Even though there was a slight decrease in global greenhouse gas emissions in 2020 because of the COVID-19 pandemic and the current La Niña event (a weather pattern in the Pacific that usually lowers global carbon emissions), it wasn't enough to offset previous increases.
"Since CO2 stays in the atmosphere for a very long time, each year's emissions add to those from previous years and cause the amount of CO2 in the atmosphere to keep increasing," Richard Betts, head of the climate impacts group at the Met Office and lead researcher for the forecast, said in a statement.
Related: 10 steamy signs in 2020 that climate change is speeding up.

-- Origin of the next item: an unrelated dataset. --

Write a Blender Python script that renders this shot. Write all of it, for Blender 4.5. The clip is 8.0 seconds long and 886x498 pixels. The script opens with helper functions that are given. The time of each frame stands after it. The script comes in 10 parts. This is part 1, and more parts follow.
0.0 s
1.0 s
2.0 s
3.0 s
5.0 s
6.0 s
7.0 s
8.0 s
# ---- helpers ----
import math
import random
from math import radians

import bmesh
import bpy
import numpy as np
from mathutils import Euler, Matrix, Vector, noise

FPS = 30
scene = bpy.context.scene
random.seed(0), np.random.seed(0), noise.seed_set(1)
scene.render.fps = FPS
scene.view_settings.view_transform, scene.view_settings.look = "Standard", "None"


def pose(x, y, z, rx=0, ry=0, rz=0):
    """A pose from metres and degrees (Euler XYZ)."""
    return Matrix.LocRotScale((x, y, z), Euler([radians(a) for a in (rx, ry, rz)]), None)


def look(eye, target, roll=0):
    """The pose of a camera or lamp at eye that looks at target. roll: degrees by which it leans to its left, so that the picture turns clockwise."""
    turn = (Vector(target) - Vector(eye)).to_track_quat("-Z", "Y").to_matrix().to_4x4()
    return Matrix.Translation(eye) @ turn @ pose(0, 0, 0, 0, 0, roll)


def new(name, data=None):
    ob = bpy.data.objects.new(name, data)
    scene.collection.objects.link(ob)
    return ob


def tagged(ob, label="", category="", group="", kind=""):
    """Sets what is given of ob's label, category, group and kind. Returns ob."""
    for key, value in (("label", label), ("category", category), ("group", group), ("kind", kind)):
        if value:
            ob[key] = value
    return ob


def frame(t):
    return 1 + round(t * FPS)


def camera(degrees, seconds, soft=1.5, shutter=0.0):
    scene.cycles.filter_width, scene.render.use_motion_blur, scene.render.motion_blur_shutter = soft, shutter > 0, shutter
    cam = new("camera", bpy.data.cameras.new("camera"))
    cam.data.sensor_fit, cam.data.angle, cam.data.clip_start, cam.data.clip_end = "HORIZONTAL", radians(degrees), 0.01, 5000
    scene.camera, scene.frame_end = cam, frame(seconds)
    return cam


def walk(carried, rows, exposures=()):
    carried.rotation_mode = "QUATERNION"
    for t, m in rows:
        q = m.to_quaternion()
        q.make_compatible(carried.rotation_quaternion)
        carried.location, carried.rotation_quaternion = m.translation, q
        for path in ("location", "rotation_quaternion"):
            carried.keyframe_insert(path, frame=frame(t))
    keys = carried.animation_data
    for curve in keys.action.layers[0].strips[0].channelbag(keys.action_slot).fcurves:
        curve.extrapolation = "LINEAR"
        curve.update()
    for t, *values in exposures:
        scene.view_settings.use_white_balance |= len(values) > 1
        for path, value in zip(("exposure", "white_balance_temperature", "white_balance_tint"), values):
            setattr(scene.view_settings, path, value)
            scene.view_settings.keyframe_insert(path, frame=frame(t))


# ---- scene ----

Although the total amount of CO2 emitted worldwide in 2020 was down 7% from previous years, emissions have almost returned to pre-pandemic levels, according to the Met Office. 8
That means we have a lot of work to do to meet the International Panel on Climate Change's goal of limiting global warming to 1.5 degrees Celsius (2.7 degrees Fahrenheit) above preindustrial levels.
"Reversing this trend and slowing the atmospheric CO2 rise will need global emissions to reduce, and bringing them to a halt will need global emissions to be brought down to net zero," Betts said.
"This needs to happen within about the next 30 years if global warming is to be limited to 1.5 degrees Celsius."